How can a Trust protect your family and your assets?
The use of Trusts for asset protection is well established, however over the years the law has gradually introduced changes to prevent a person setting up a Trust (settlor) during their lifetime and still benefiting from the Trust without tax consequences. This means that, normally, where the settlor, or their spouse are also beneficiaries under the trust the value of the trust property remains in the settlor’s estate for inheritance tax purposes. That said, arrangements can still be made in certain circumstances where settlors can retain benefit without the tax implications just explained, for instance where the settlor retains the income from a let property placed in a Trust, that is you can have the cake and eat it.
As well as setting up Trusts to protect assets in your lifetime you can also set up Trusts in your Will to protect assets after you die.
A number of examples below illustrate how Will Trusts are useful protection.
If you are a parent of a young family you would most probably wish to delay your children’s inheritance until such age they are mature and responsible with money. If you die with no will, your children will inherit at the age of 18, when they are too young to administer large sums of money. Also you need to take special care if your child has a disability resulting in them being incapable of managing assets and would require trustees to manage their inheritance for them.
If you have a company providing the main income for the family, you may want to ensure that on your death your family can continue to benefit from the business. You may not want your company broke up by a division of shares between your beneficiaries (e.g. your children) and rather have it retained intact as one entity. In such cases a Trust can be set up for the benefit of your family who will continue to receive dividends and your company will continue under a single ownership of the trustees.
A Trust can protect assets by splitting the right to income from capital. So you can set up a Trust for your spouse or partner to benefit from the trust income during their lifetime while ensuring that your children will receive the capital on your spouse or partner’s death. The capital will also be protected from care fees, should the surviving spouse require residential care.
Trusts can also be a vehicle to save tax. The creation of a Trust as a separate legal entity with its own taxation rules can prevent the value of the assets in the Trust from forming part of your surviving spouse’s estate for inheritance tax even if your spouse is appointed as one of the beneficiaries of the trust.

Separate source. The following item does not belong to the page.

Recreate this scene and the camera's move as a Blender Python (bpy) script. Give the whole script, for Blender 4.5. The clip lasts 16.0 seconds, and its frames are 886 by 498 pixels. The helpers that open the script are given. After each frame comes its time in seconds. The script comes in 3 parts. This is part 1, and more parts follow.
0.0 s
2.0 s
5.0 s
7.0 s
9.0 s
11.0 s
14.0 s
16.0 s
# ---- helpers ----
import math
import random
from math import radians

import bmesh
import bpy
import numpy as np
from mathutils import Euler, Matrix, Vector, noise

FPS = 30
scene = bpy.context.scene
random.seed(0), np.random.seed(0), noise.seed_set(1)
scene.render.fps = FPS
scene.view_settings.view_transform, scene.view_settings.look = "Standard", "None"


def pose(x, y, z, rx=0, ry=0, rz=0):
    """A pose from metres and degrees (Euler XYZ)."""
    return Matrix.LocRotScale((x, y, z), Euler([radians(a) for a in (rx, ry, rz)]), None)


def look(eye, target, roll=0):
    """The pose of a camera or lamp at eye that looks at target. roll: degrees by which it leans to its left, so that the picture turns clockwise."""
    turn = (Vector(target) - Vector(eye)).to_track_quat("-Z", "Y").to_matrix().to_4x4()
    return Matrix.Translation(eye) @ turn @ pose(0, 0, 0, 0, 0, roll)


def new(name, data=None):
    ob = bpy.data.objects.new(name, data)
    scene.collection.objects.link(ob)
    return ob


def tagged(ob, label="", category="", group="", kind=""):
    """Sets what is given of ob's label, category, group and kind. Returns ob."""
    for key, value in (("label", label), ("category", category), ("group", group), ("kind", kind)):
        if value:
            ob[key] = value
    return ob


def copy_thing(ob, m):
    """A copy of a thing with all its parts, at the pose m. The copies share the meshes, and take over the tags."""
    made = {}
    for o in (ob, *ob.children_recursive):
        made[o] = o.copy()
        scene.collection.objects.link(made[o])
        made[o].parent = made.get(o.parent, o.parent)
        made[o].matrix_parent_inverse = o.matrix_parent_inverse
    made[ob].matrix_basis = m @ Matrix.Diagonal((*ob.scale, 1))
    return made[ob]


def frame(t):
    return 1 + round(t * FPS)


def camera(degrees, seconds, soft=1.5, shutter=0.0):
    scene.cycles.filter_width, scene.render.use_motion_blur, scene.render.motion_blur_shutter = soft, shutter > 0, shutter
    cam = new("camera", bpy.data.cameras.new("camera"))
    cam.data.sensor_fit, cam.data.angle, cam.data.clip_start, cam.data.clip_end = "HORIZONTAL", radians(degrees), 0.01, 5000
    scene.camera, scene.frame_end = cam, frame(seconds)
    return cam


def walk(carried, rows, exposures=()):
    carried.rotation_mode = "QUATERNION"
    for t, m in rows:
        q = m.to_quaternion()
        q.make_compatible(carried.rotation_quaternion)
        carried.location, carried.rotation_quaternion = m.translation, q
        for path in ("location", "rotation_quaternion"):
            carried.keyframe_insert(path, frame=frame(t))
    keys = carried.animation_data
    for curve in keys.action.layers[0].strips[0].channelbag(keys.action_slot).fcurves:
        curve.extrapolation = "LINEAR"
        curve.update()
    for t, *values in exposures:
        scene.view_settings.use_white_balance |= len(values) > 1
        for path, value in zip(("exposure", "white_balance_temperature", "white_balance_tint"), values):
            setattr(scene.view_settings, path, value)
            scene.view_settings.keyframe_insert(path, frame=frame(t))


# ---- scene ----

Trusts can be of help not only for the wealthy settlor who can free their estate of £325,000 every 7 years (saving up to £130,000 of inheritance tax every 7 years), but also for those wanting to protect assets acquired with great effort, which no matter how modest in value, they are equally important for them and their family. An important aspect to keep in mind is that is the earlier the arrangements are made the greater the choices you have to adequately protect your family and your assets.